The final eight minutes, between minutes 16 and 23, were about confirmation and completion. Surveillance drones swept over the sites again, providing post-strike visuals: flattened buildings, burnt-out vehicles, and in some cases, the eerie stillness of a successful silent engagement. Heron drones with gyro-stabilised optical systems, capable of long-range zoom, confirmed that the destruction had been surgical. There was no evidence of adjacent civilian damage. These feeds were saved, compiled, and time-stamped. In cases where the strikes were especially sensitive, the footage was reviewed by legal advisors and intelligence officers before being approved for public release. And that is how video footage from nine locations—purportedly recorded live—could emerge so quickly and with such clarity. It wasn’t a coincidence. It was built into the operation. Each drone, missile, or aircraft acted not just as a weapon or a sensor, but as a node in a digital kill-web.
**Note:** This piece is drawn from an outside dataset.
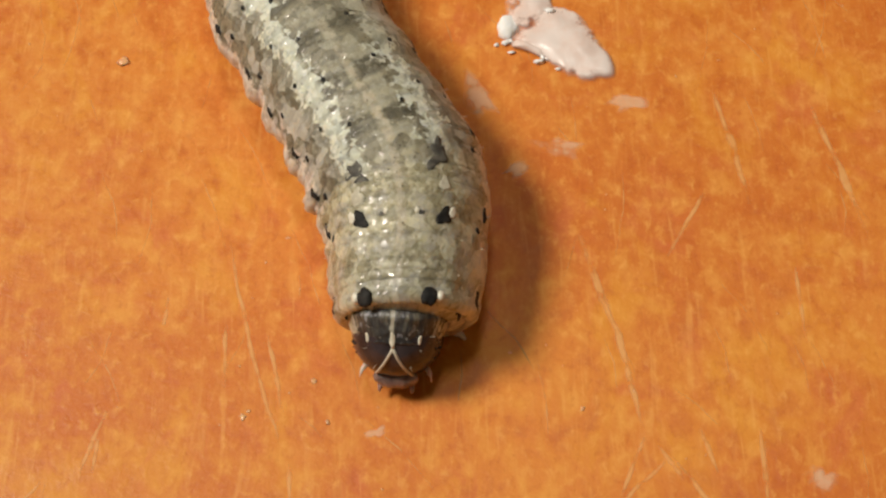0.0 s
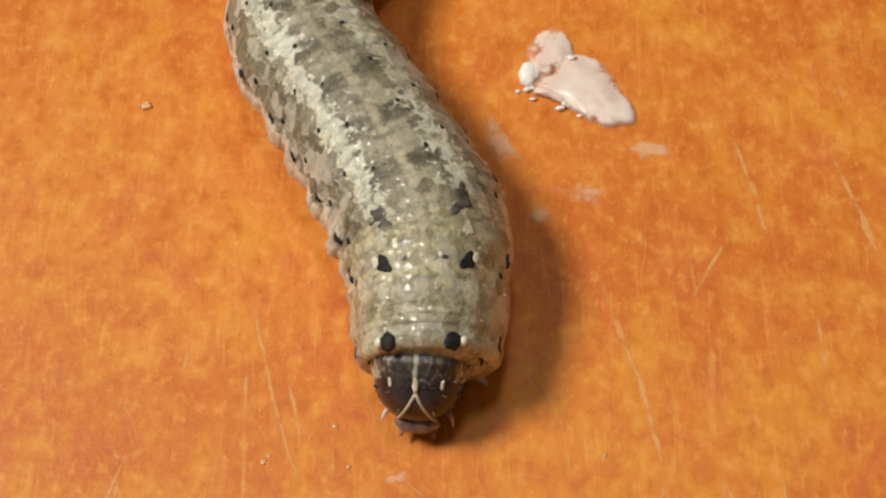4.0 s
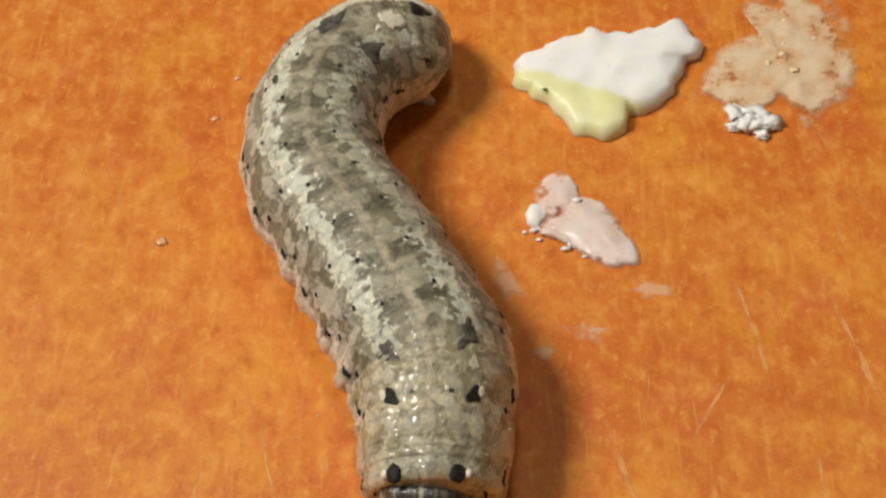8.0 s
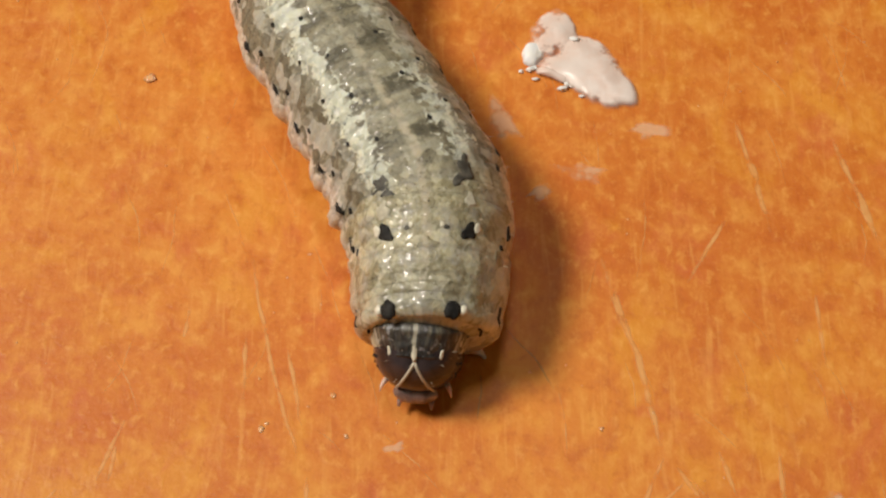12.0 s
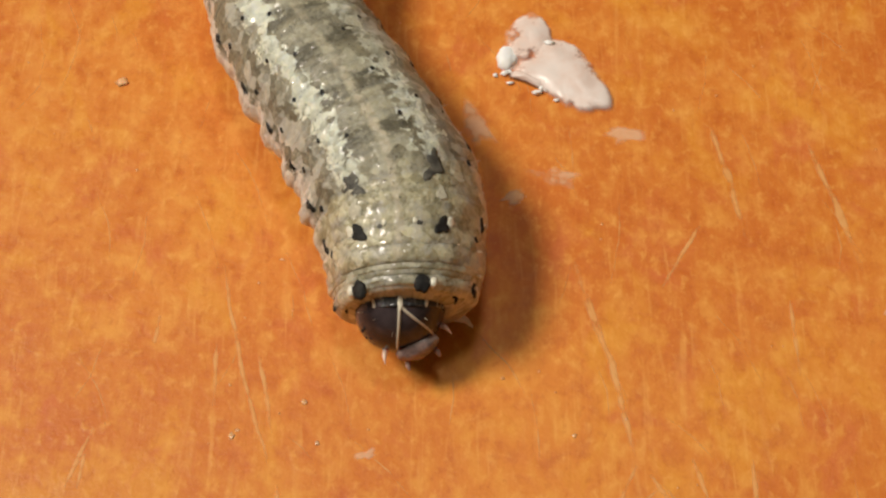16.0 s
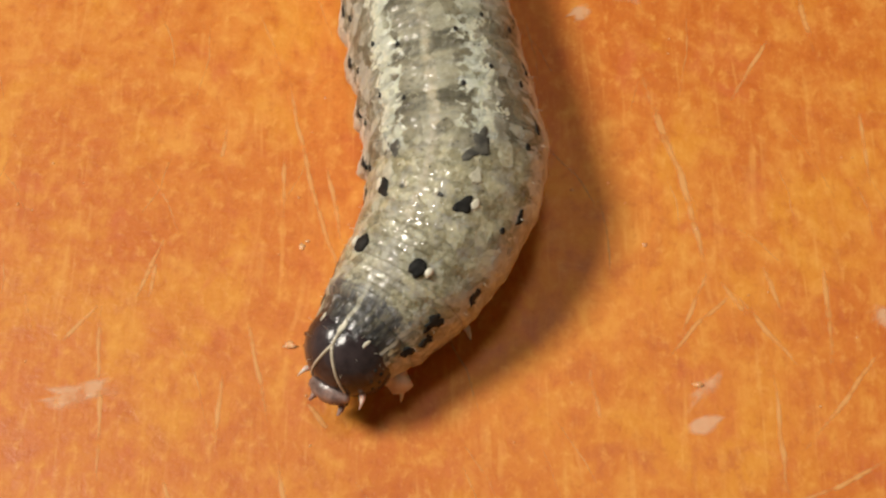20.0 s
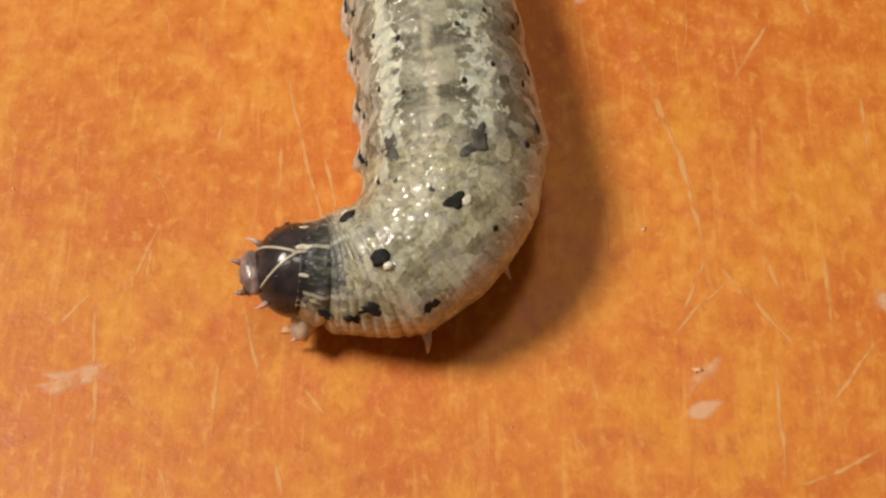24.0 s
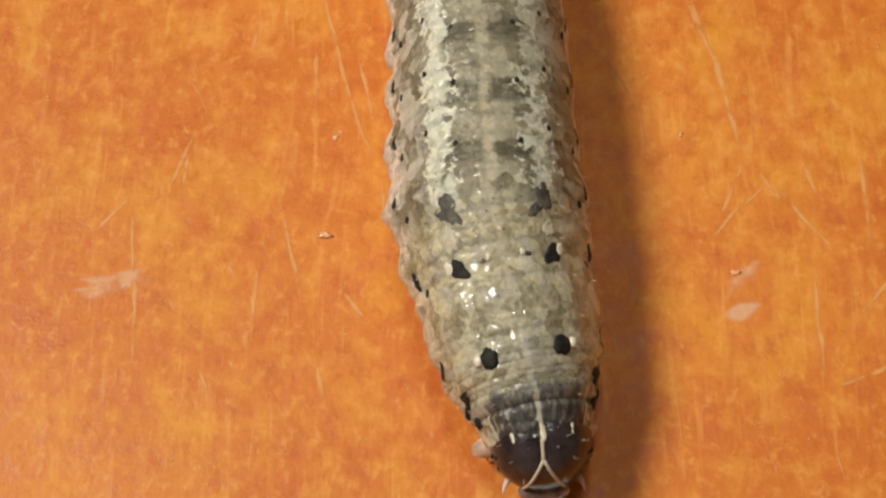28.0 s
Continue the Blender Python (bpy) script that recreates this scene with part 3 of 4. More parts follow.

They were part of a command-and-control architecture that blended surveillance, strike, feedback, and documentation. These were not standalone attacks. They were part of an information-rich, latency-minimised cycle of action and validation.
In the final minutes, strike aircraft turned back home, loitering munitions either expended or recalled, and data logs were uploaded to secure military servers. Within hours, analysts had video proof, radar signatures, and geospatial overlays. Selected clips were released to the public—perhaps to serve as deterrent, perhaps as documentation. But in essence, they validated the precision.
Operation Sindoor wasn’t about making noise. It was about showcasing capability. Not through escalation, but through execution. Not through the number of targets, but through the quality of engagement. And not through overwhelming firepower, but through disciplined technological ballet. Operation Sindoor demonstrated the Indian Armed Forces’ capability to integrate precision strike assets with multi-layered ISR (Intelligence, Surveillance, and Reconnaissance) networks and real-time battlefield coordination.
The enemy has issued threats of retaliation, but as demonstrated by the precision and decisiveness of Operation Sindoor, there should be no doubt that India’s defense apparatus possesses the capability—and the resolve—to deliver an immediate and proportionate response. This is not a moment for complacency; it is a call for national awareness and preparedness. Understanding the operational readiness, strategic doctrine, and technological depth of our armed forces is imperative. Every citizen must grasp that we are equipped not just to deter aggression, but to decisively neutralise any threat, including under worst-case scenarios.